* [REQUIRED TASK] Pictures stay out of the copy; set down each line of the listing below exactly.

* [PROVIDED DATA]

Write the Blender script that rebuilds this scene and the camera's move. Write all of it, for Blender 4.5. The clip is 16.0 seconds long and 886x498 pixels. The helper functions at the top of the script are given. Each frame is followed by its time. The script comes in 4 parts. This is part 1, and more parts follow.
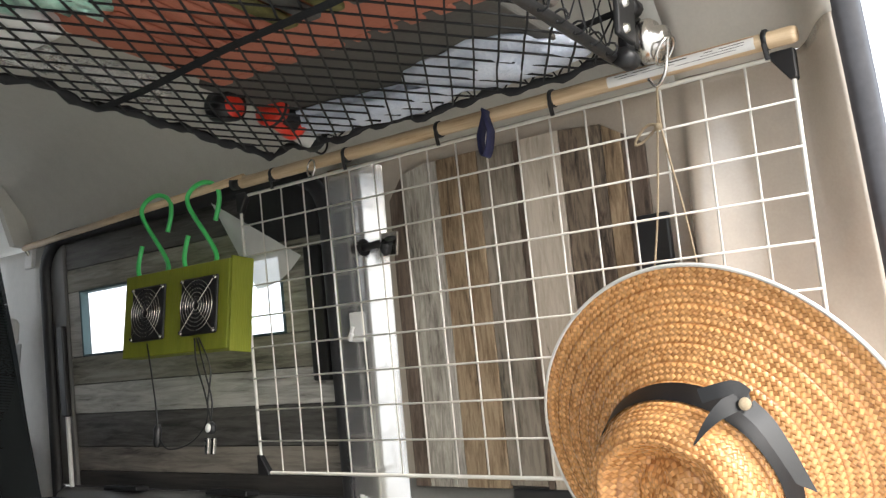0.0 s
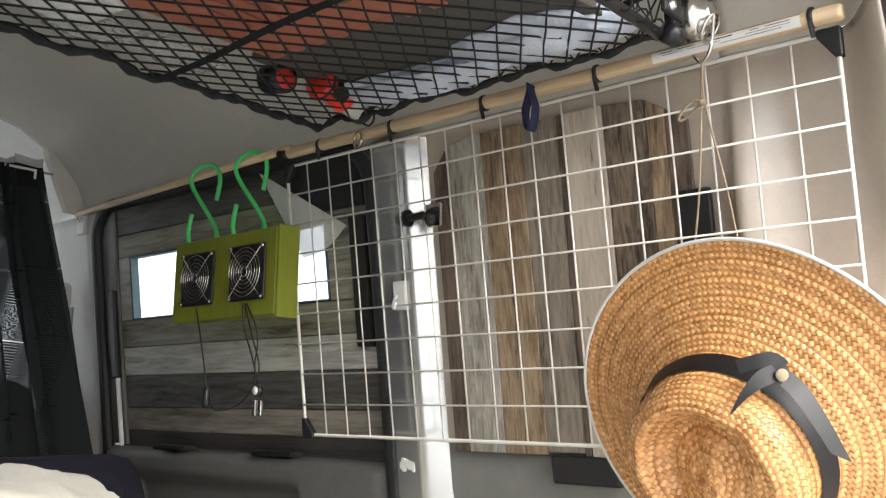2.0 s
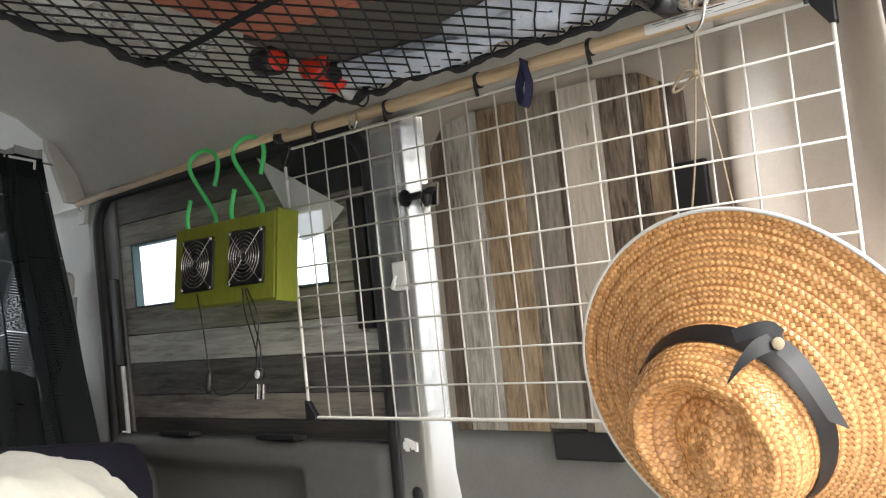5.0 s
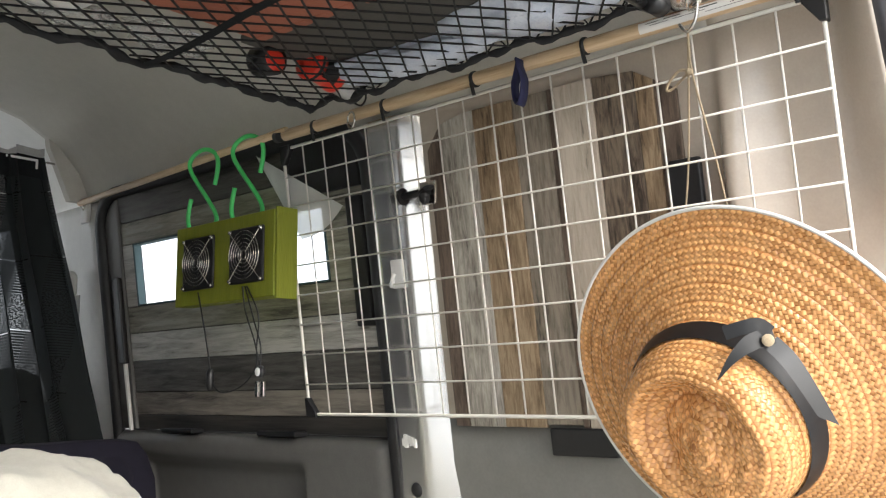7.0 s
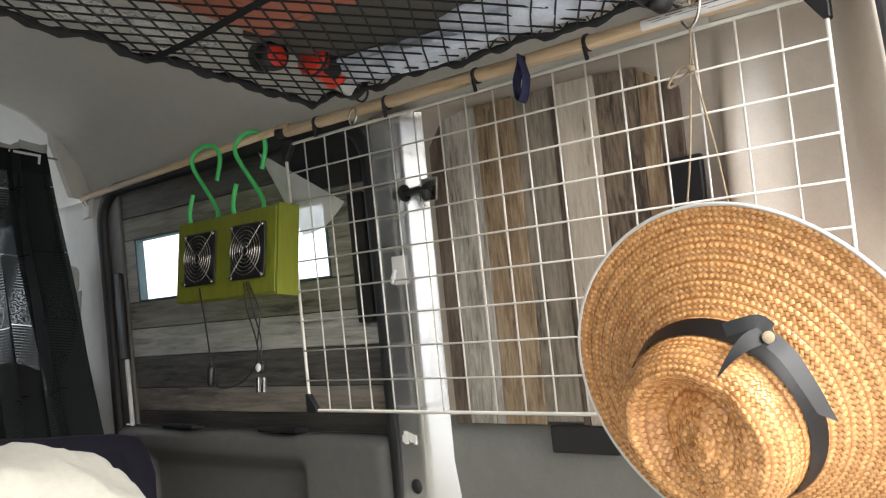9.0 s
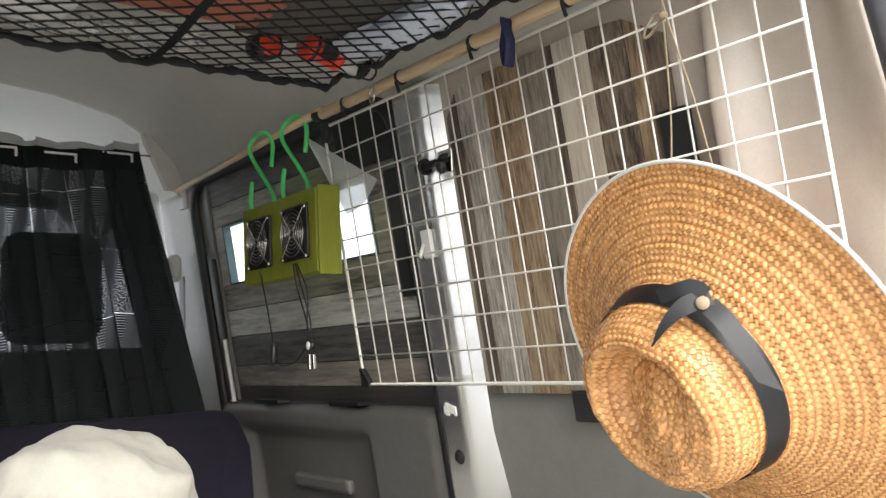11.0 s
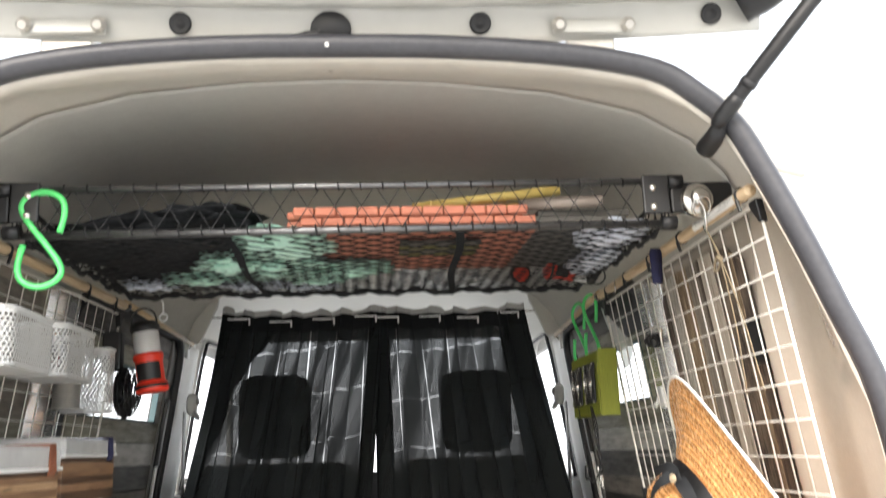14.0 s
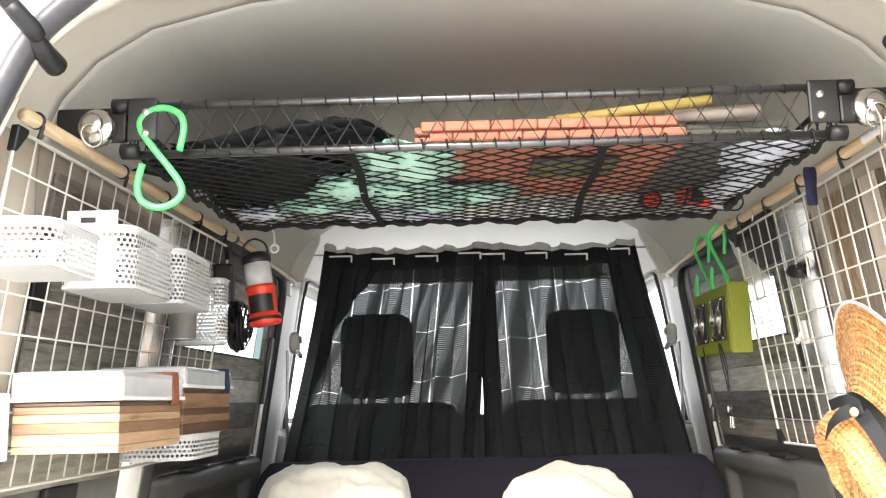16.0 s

* [SOLUTION FOR THIS EXERCISE]
Write the Blender script that rebuilds this scene and the camera's move. Write all of it, for Blender 4.5. The clip is 16.0 seconds long and 886x498 pixels. The helper functions at the top of the script are given. Each frame is followed by its time. The script comes in 4 parts. This is part 1, and more parts follow.
0.0 s
2.0 s
5.0 s
7.0 s
9.0 s
11.0 s
14.0 s
16.0 s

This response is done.